Two lessons for your business
Watching Sony deploy the Shovel strategy prompts a couple of questions for any business. First, are you competing on the right metrics? Second, are you facing the future honestly?
Compete on the right metrics
You need to play by your own metrics. If Sony entered the streaming market, they would need to compete on metrics like subscribers. Instead, they choose to focus on the value of their content and their deals with other companies. Businesses fall into metric envy when they see competitors do well. Disney’s stock is now closer to a tech company thanks to Disney+, but like a tech company, they are also now beholden to exponential long-term growth.
Finding a game you can win is as important as playing the game well.
Face the future honestly
The future of TV is streaming platforms. Sony isn’t rejecting the future; instead, they are accepting it by focusing on their most valuable asset: content. They understand that technology isn’t a differentiator in the streaming market—everyone can play videos reliably across devices—but few companies can create great content consistently. Companies need to face the future boldly. Sony has chosen to optimize for the price their content can attract from the platforms. That allows them to find opportunities that competitors are missing.
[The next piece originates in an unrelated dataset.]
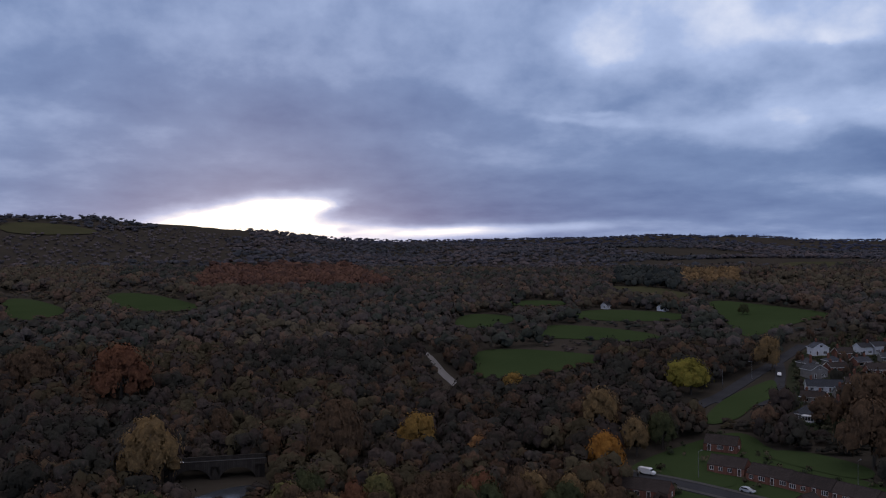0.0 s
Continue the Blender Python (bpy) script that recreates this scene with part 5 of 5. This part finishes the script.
HEDGE = {k: hedge_mesh(k) for k in (6, 9, 12)}
SHED = boxes("shed_wall", [(-1.2, 1.2, -0.9, 0.9, -0.5, 2.0, 0)], [M["bark"]])
SHED_ROOF = roof_mesh(2.4, 1.8, 2.0, 0.6, "p", M["g"], 0.15, False)
FENCE = boxes("panels", [(-3, 3, -0.03, 0.03, -0.3, 1.6, 0)] , [M["bark"]])
POST = boxes("post", [(-0.06, 0.06, -0.06, 0.06, -0.5, 1.75, 0)], [M["bark"]])
sr = random.Random(8)
for group, rows in HOUSES.items():
    if group in ("wooded hill villas", "brick terrace"):
        continue
    for x, y, rot, l, d, st, code, extra in rows:
        a = radians(rot)

        def at(u, v):
            return x + u * math.cos(a) - v * math.sin(a), y + u * math.sin(a) + v * math.cos(a)

        hx, hy = at(0, -d / 2 - 5.5)
        if min(np.hypot(line[:, 0] - hx, line[:, 1] - hy).min() - half for line, half in ROAD_LINES) > 0.5:
            size = 12 if l > 11 else 9 if l > 7 else 6
            h = thing("hedge", hx, hy, rot, "clipped dark green garden hedge", "hedge", "front garden hedges")
            child("foliage", HEDGE[size], h)
        if sr.random() < 0.45:
            px, py = at(l * 0.4, d / 2 + 6)
            s = thing("garden_shed", px, py, rot + sr.choice((0, 90)), "small brown wooden garden shed", "shed", "garden sheds")
            child("shed_wall", SHED, s)
            child("shed_roof", SHED_ROOF, s)
        if sr.random() < 0.6:
            px, py = at(l / 2 + 1.6, d / 2 + 1)
            f = thing("fence", px, py, rot + 90, "brown close-boarded garden fence", "fence", "garden fences")
            child("panels", FENCE, f)
            for k in (-3, 0, 3):
                child("post", POST, f, pose(k, 0, 0))


# ---- cars ----
PAINT = {}
for name, c in {"white": (0.7, 0.7, 0.7), "silver": (0.38, 0.4, 0.42), "black": (0.015, 0.015, 0.017), "red": (0.14, 0.02, 0.018), "blue": (0.04, 0.08, 0.2), "grey": (0.12, 0.125, 0.13)}.items():
    PAINT[name] = material(f"{name}_car_paint", c, tuple(q * 1.15 for q in c), 0.5, rough=0.25, bump=0, spec=0.5)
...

Getting into the shovel business
The streaming market may be like the gold rushes of the 1800s. Everyone is digging for gold, but it’s not clear how much there actually is in the ground. It might be better to get into the shovel business than to go digging. Even after the rush is done, people will still need shovels.
Sony is becoming an expert in creating and selling shovels. The battle for content will continue for years. The signs of stress are already showing. Netflix is losing subscribers and is considering introducing a low-cost or free plan with ads. Adding ads ruins one of the biggest selling points of streaming services: non-stop content binge-watching.
Sony has wisely decided to avoid getting caught up in the frenzy on the wrong side of the table. Instead, they can cheer on as dead authors receive blockbuster content deals. That’s great news for all of those selling shovels.